72    The facts of the present case are, in my opinion, materially different from those in CNY17. In MBJY v Minister for Immigration, Citizenship, Migrant Services and Multicultural Affairs (2021) 284 FCR 152; FCAFC 11, O’Callaghan and Colvin JJ distinguished potentially relevant material given to the Authority by the Secretary from that which is altogether extraneous and irrelevant. Their Honours held:

61    …It is one thing for a decision-maker to receive material that is extraneous to the nature of the statutory task. It is material that should never be before the decision-maker. It is a different thing for the decision-maker to receive material in respect of which there is a reasonable argument that it may be brought to bear in the decision making process and then claim that as it was not ultimately advanced as being relevant or was insufficient to form the basis for a reasonable finding that it is irrelevant.

62    It would appear to be unlikely that the fact that material of the latter kind was before the decision-maker could ever give rise to apprehended bias. Conceivably the material may be so prejudicial that at the point where it is accepted that the decision-maker may not act on the material the appropriate course is for the decision-maker to refer the matter to a different decision-maker. However, the fact that the process commenced in circumstances where there was a reasonable argument that the material was relevant (and therefore was material of a kind that it was proper to put before the decision-maker) must be a significant factor in determining whether the hypothetical fair-minded lay observer, properly informed of the nature of the decision and the context, would conclude that the presence of the material meant that the decision-maker may not reach an independent and impartial decision on the merits.

73    The content of the email was potentially relevant to the Authority’s consideration of the appellants’ claims for protection. The first appellant was asked in her entry interview for details of her children, and the visa application form required her to identify any other members of the same family unit in Australia but not included in the application. If, in fact, the first appellant failed to disclose that she had other family members in Australia, that had the potential to affect the credibility of her evidence. As was accepted in MBJY at [62], it is unlikely that the fact that material of that kind was before the decision-maker could give rise to apprehended bias.

74    The Authority dismissed the email as providing, nothing of substance in relation to the questions arising before me.
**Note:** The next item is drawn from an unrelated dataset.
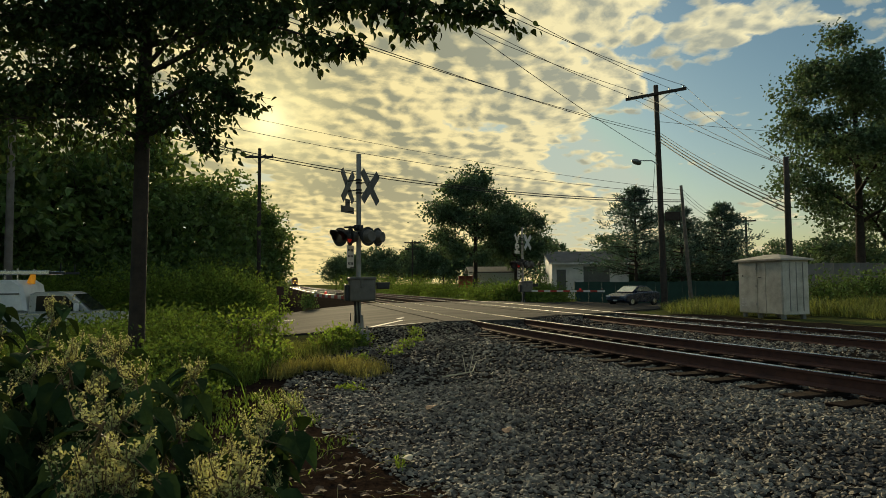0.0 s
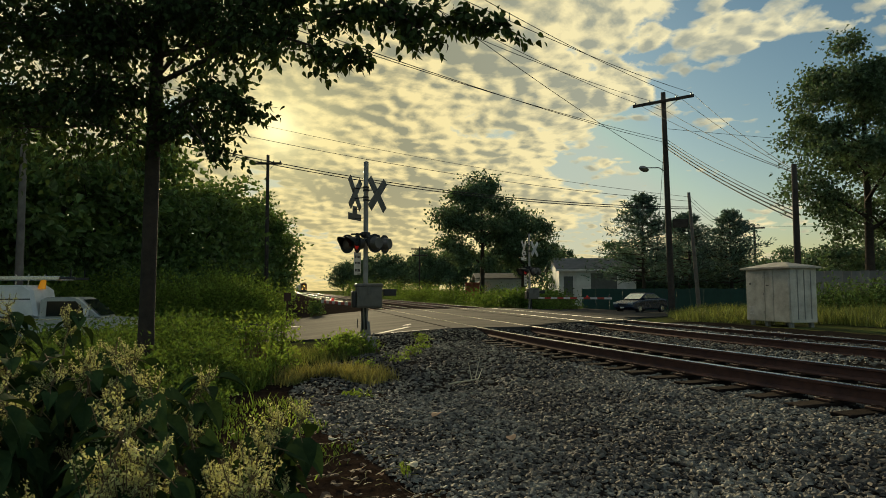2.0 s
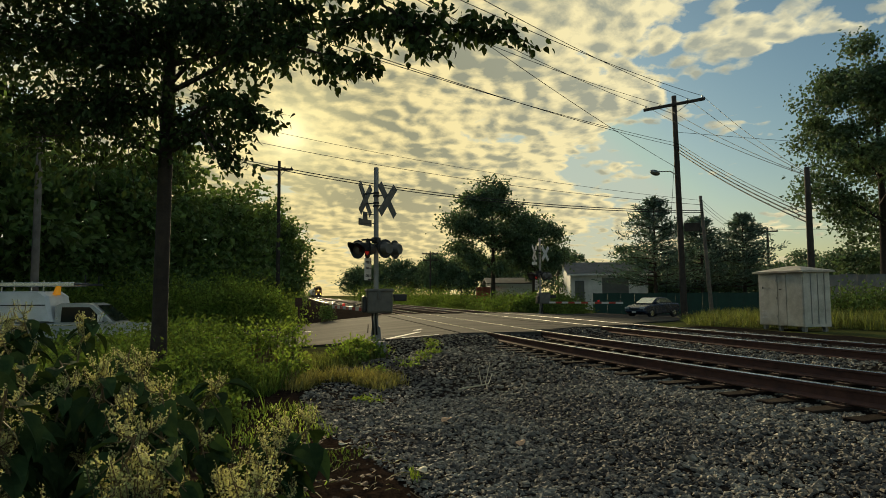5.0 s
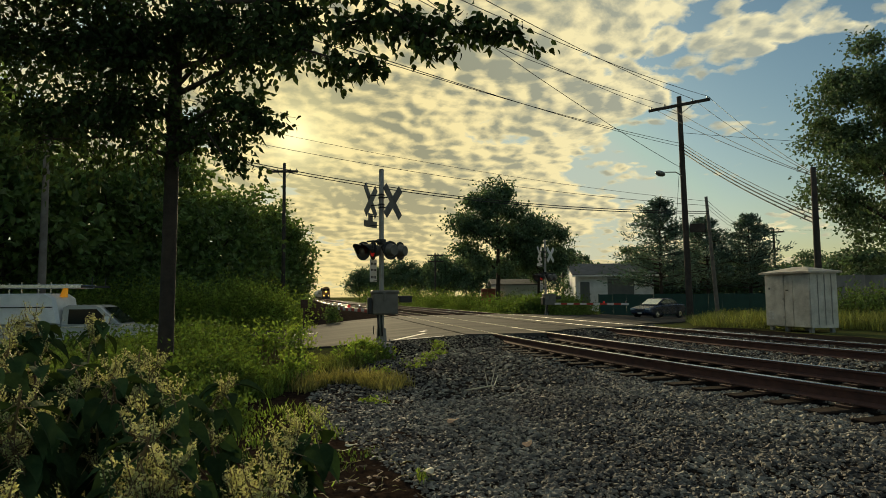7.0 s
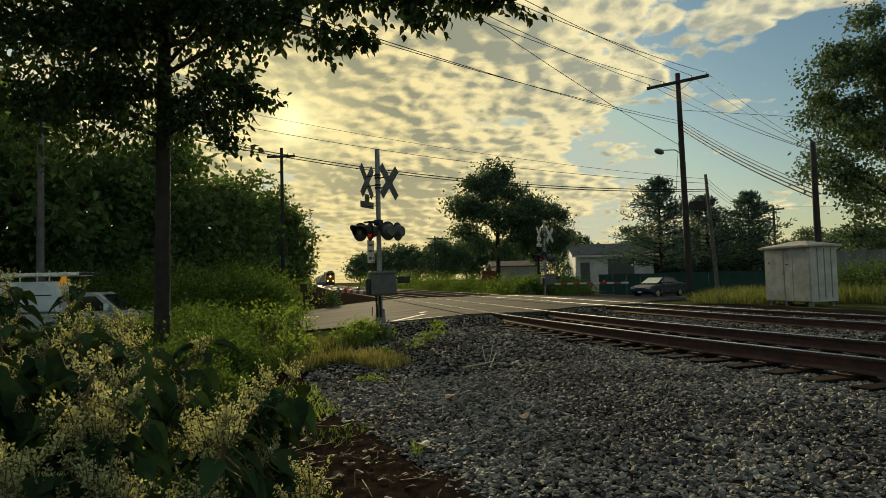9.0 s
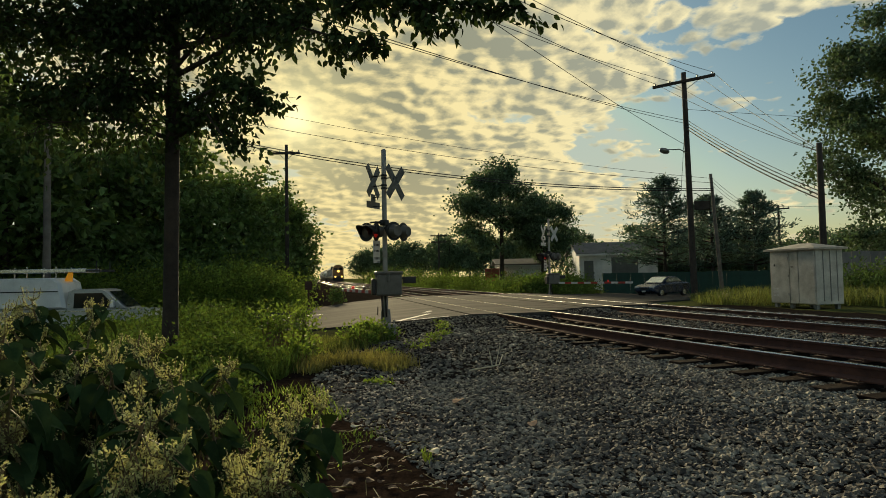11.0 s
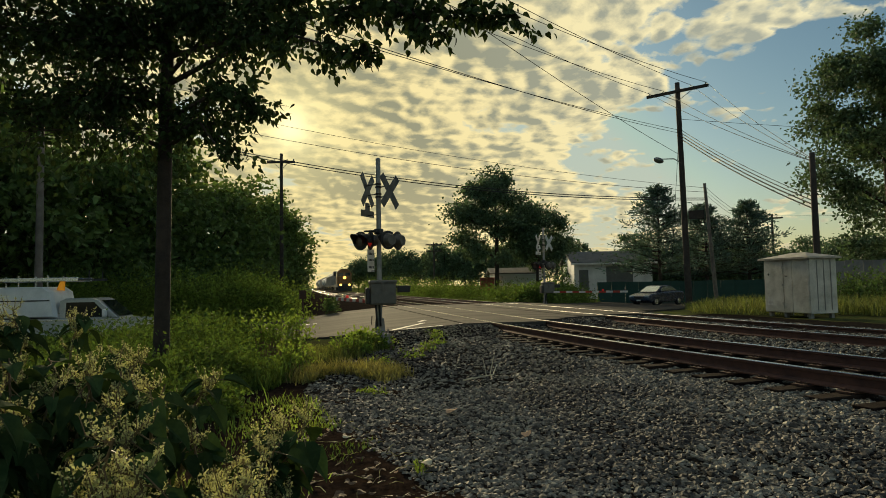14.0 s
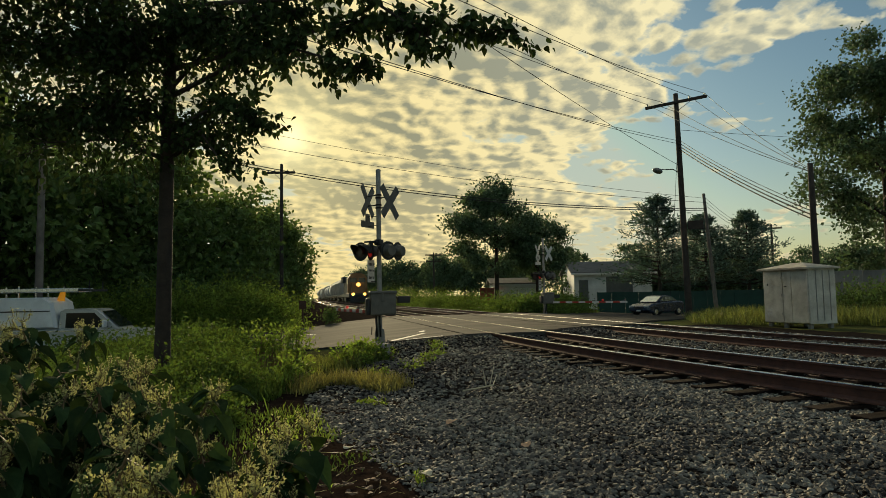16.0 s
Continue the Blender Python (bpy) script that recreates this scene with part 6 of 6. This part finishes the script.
M_TEAL = material("teal_plastic", (0.05, 0.42, 0.38), (0.03, 0.28, 0.26), 0.4, scale=30, fine=90, bump=0.05)
flat_piece("plastic_scrap", -0.18, 6.25, 0.035, M_TEAL, 5, "crumpled teal plastic scrap on the soil", "litter", 0.07, 1.3)
for i in range(90):
    rng = random.Random(800 + i)
    y = rng.uniform(3.0, 6.4)
    x = gravel_edge(y) - rng.uniform(0.05, 1.0)
    tagged(flat_piece("dead_leaf", x, y, rng.uniform(0.015, 0.038), rng.choice((M_BROWNLEAF,) * 9 + (M_PAPER, M_TAN)), 800 + i, "curled dead leaf on the soil", "leaf", 0.05, rng.uniform(1, 1.8)), group="dead leaves")
for i in range(130):
    rng = random.Random(900 + i)
    y = rng.uniform(2.9, 6.6)
    x = gravel_edge(y) - rng.uniform(-0.2, 1.1)
    a, ln = rng.uniform(0, 6.283), rng.uniform(0.06, 0.24)
    z = ground_z(x, y) + 0.06
    line = [(x + math.cos(a) * ln * t, y + math.sin(a) * ln * t, z + 0.02 * math.sin(3 * t + i), 0.003) for t in (-0.5, 0, 0.5)]
    tagged(lay("twig", *tubes([line], 4), M_DRYGRASS if i % 2 else M_STEM), "thin dry twig lying on the ground", "twig", "dry twigs")
line = [(2.15, 8.55, ground_z(2.1, 8.5) + 0.13, 0.012), (2.6, 8.6, ground_z(2.6, 8.6) + 0.15, 0.010), (2.75, 8.9, ground_z(2.7, 8.9) + 0.24, 0.005)]
tagged(lay("twig", *tubes([line, [(2.55, 8.6, -0.28, 0.008), (2.64, 8.65, 0.02, 0.003)], [(2.5, 8.6, -0.28, 0.008), (2.46, 8.62, -0.04, 0.003)]], 5), M_PAPER), "dry straw-coloured branch lying on the gravel", "twig")


def motions():
    """The train rolls steadily towards the crossing on the far track."""
    for ob, offset in TRAIN:
        rows = []
        for t in (0.0, 4.0, 8.0, 12.0, 16.0):
            rows.append((t, pose(TRACK_X[1] - 1.35, 97.0 + 16.5 * (16.0 - t) + offset, 0)))
        walk(ob, rows)


motions()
The Authority was unwilling to give the information weight in circumstances where it was unverified. This distinguishes the matter from CNY17 where the Authority had not mentioned the prejudicial material, giving rise to an apprehension that it may have been subconsciously influenced by that material. In this case, the Tribunal must be understood as indicating that it gave no weight to the material. That indication acts to allay any apprehension of subconscious influence.
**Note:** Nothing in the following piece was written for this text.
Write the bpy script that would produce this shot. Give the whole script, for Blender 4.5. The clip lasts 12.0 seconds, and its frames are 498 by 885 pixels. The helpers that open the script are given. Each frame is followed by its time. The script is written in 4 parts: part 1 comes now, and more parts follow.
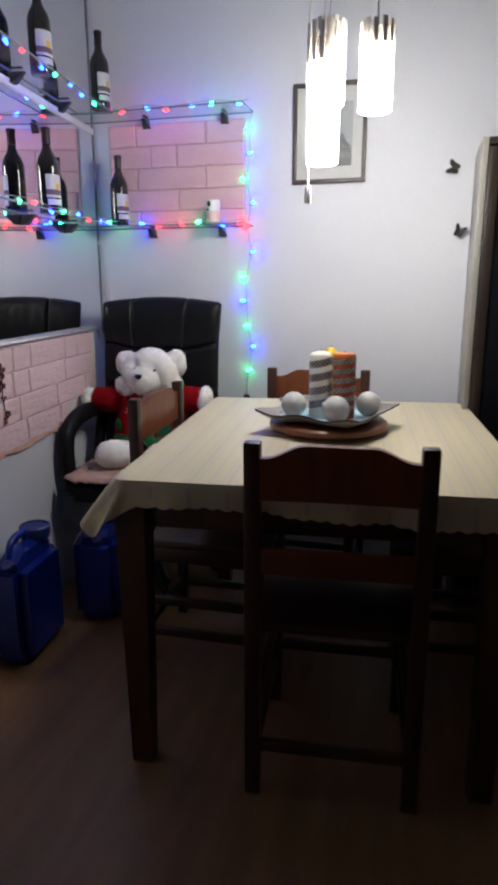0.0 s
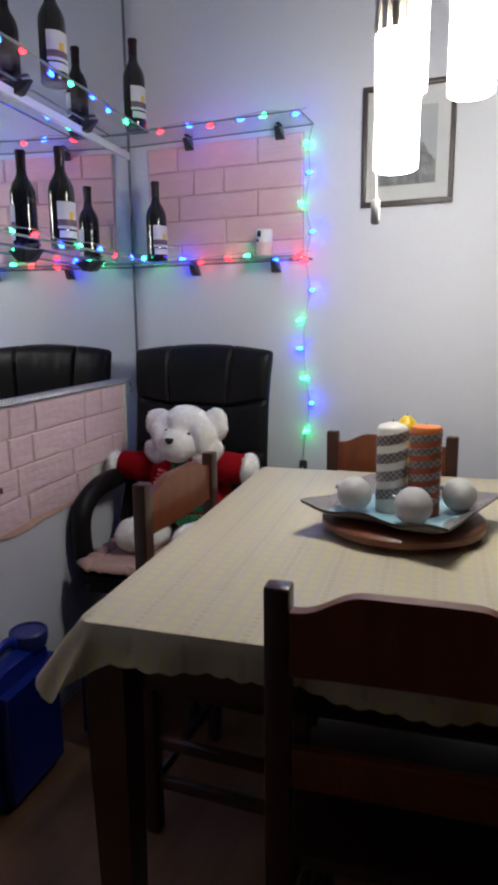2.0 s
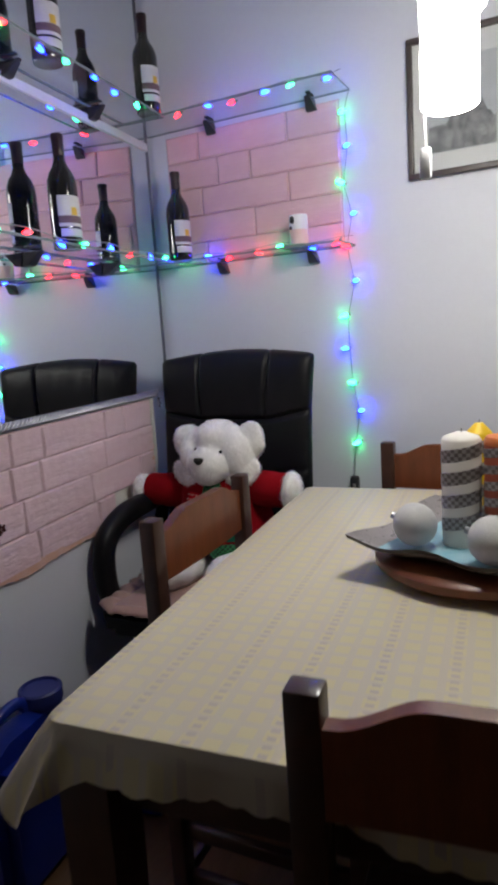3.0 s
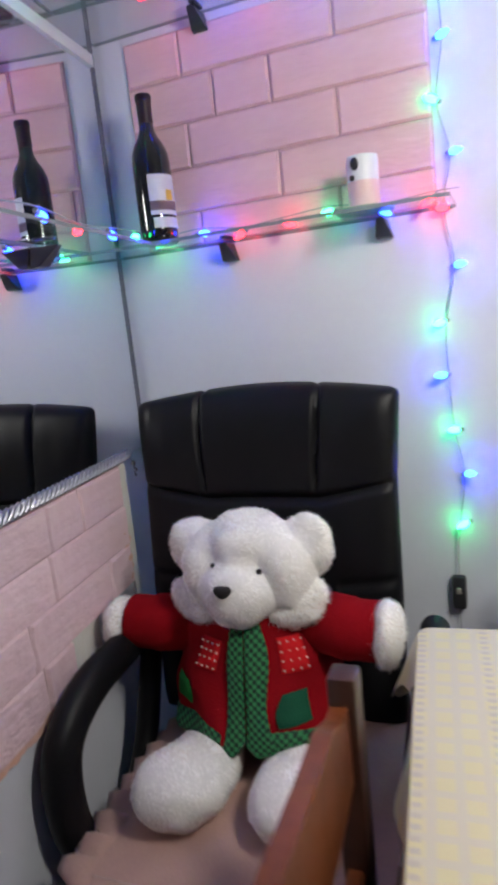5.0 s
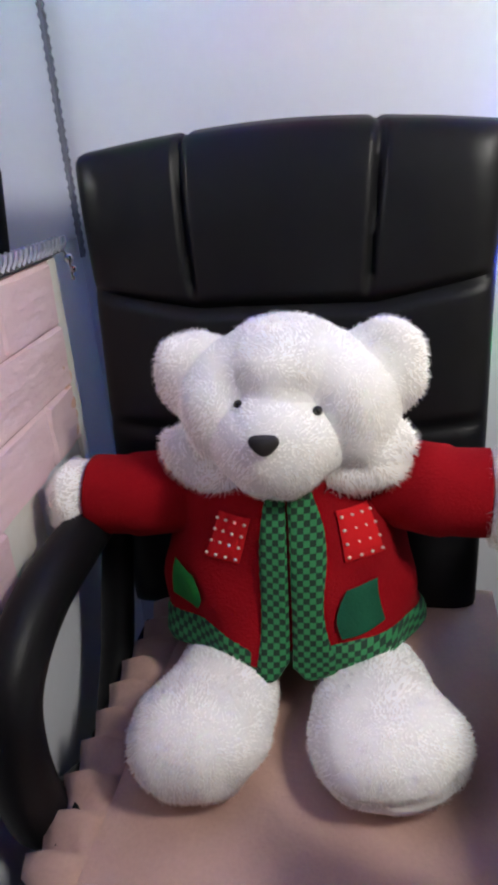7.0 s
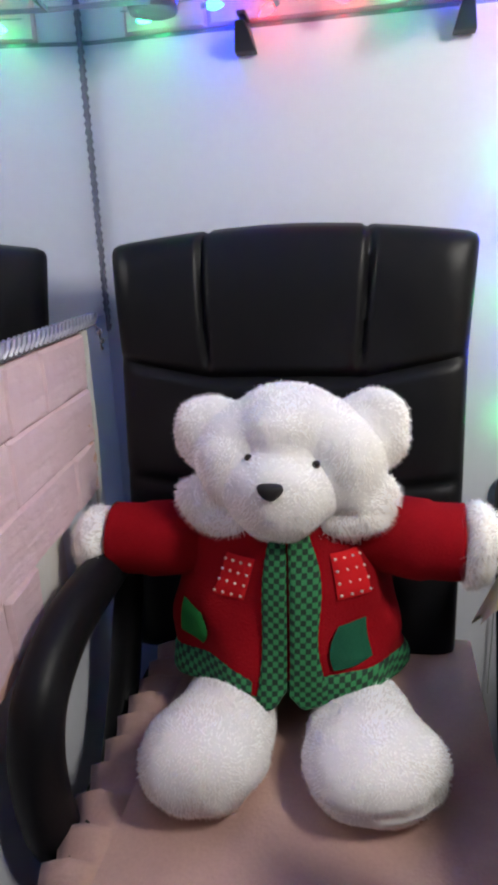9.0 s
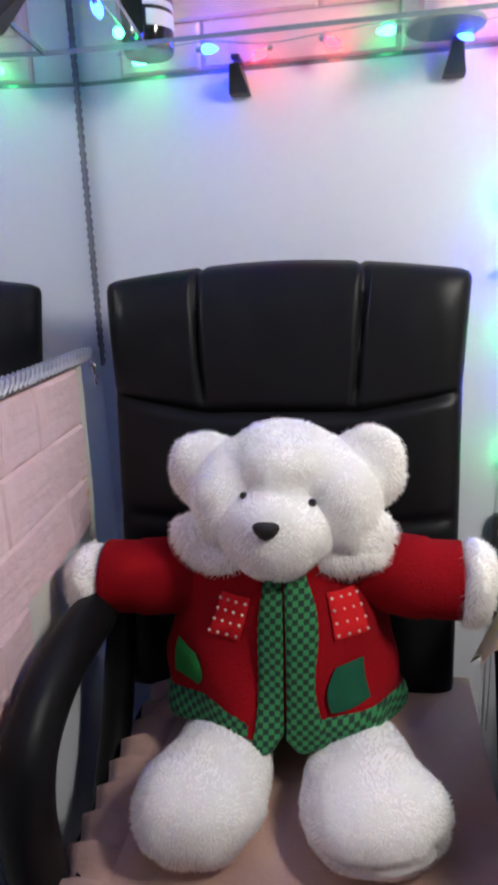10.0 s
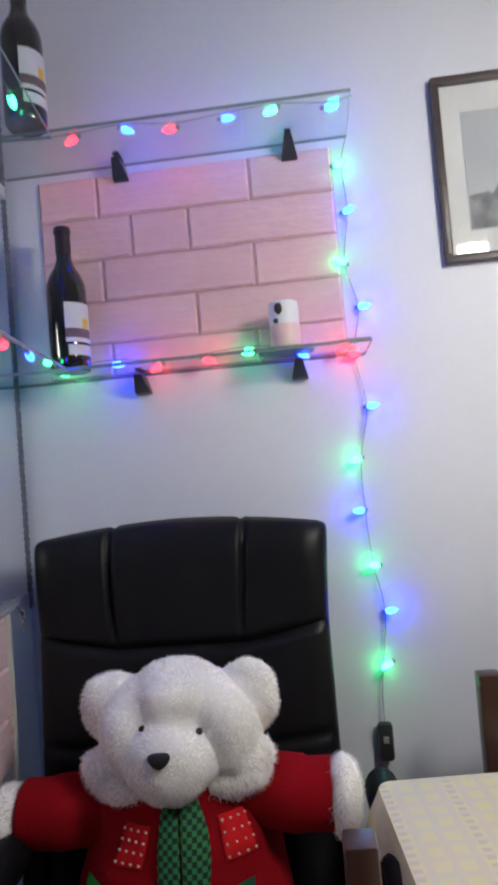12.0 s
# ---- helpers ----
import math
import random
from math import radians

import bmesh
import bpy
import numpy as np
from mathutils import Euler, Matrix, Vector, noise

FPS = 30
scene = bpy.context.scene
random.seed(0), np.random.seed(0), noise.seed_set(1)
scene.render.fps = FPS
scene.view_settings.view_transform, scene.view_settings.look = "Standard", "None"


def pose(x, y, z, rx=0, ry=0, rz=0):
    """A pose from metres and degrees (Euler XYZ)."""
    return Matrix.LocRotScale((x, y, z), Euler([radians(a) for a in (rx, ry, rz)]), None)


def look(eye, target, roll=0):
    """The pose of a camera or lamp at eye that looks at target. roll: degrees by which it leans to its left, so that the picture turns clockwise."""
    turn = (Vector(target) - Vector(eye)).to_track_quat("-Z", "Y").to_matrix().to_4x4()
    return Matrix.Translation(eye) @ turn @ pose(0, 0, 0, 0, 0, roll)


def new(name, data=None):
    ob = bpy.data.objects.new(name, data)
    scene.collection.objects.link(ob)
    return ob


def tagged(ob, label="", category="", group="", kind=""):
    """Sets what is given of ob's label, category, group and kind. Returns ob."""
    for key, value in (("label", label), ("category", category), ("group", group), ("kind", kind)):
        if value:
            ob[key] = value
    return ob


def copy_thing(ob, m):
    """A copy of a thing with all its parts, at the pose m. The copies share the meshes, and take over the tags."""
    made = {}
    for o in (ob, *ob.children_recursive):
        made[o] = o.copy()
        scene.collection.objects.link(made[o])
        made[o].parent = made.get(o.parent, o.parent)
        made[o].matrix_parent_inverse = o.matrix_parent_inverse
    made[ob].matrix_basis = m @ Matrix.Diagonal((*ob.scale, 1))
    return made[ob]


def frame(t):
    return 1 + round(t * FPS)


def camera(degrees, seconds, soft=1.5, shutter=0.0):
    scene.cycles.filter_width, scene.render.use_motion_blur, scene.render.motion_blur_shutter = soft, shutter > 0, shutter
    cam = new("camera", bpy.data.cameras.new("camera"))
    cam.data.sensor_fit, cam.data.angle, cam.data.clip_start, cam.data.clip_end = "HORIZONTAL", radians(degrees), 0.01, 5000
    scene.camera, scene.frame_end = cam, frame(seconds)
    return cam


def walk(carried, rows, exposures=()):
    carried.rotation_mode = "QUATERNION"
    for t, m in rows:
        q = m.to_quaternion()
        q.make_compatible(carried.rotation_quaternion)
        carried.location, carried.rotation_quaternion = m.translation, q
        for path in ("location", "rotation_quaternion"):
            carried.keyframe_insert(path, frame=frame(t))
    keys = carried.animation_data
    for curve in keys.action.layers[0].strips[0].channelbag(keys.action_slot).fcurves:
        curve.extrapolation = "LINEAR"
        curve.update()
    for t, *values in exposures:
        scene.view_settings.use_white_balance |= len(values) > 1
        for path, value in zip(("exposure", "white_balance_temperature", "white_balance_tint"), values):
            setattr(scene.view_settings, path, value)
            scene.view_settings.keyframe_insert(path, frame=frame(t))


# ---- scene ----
cam = camera(42.3, 12.0, soft=3.6, shutter=0.5)
PATH = [
    (0, (0.694, 0.29, 1.181), (0.187, 2.165, 0.704), -0.1),
    (0.5, (0.644, 0.46, 1.175), (0.103, 2.319, 0.671), -1.8),
    (1, (0.617, 0.552, 1.179), (0.145, 2.392, 0.554), -3.6),
    (1.5, (0.637, 0.664, 1.201), (0.022, 2.502, 0.708), -0.5),
    (2, (0.628, 0.79, 1.205), (-0.108, 2.613, 0.838), -0.6),
    (2.5, (0.596, 0.926, 1.197), (-0.197, 2.727, 0.845), -2.5),
    (3, (0.575, 1.06, 1.178), (-0.328, 2.813, 0.845), -3.9),
    (5, (0.067, 1.703, 1.248), (-0.684, 3.521, 0.884), -6.2),
    (5.5, (-0.119, 1.811, 1.2), (-0.662, 3.667, 0.69), -7.6),
    (6, (-0.204, 1.992, 1.134), (-0.755, 3.771, 0.406), -6.3),
    (6.5, (-0.236, 2.044, 1.086), (-0.723, 3.799, 0.259), -4.4),
    (7, (-0.244, 2.005, 1.089), (-0.663, 3.789, 0.287), -4.5),
    (9, (-0.244, 1.892, 1.103), (-0.631, 3.766, 0.519), -2.3),
    (9.5, (-0.243, 1.895, 1.108), (-0.619, 3.783, 0.564), -2.2),
    (10, (-0.249, 1.9, 1.115), (-0.613, 3.8, 0.608), -2.2),
    (10.5, (-0.249, 1.893, 1.123), (-0.569, 3.828, 0.73), -0.9),
    (11, (-0.235, 1.86, 1.129), (-0.544, 3.8, 0.758), -1.2),
    (11.5, (-0.168, 1.801, 1.182), (-0.37, 3.79, 1.122), -3.5),
    (12, (-0.123, 1.714, 1.216), (-0.318, 3.704, 1.288), -4.7),
]
EXPOSURES = [(0, 0.08), (1.5, -0.05), (2.5, -0.24), (3.2, -0.15), (5, 0.28), (5.5, 0.4), (6, 0.7), (6.5, 0.79), (9.5, 0.7), (10.5, 0.6), (11.3, 0.22), (12, 0.03)]
walk(cam, [(t, look(eye, target, roll)) for t, eye, target, roll in PATH], EXPOSURES)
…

75    I do not accept that a hypothetical fair-minded lay observer with knowledge of the material objective facts might reasonably have apprehended that the Authority might not have brought an impartial mind to the review by reason of the email having been given to the Authority.

76    The appellants first ground of appeal must be rejected.

Conclusion

77    I have rejected both grounds of appeal. The appeal must be dismissed.

78    I will order that the appellants pay the Minister’s costs of the appeal.

I certify that the preceding seventy-eight (78) numbered paragraphs are a true copy of the Reasons for Judgment of the Honourable Justice Rangiah.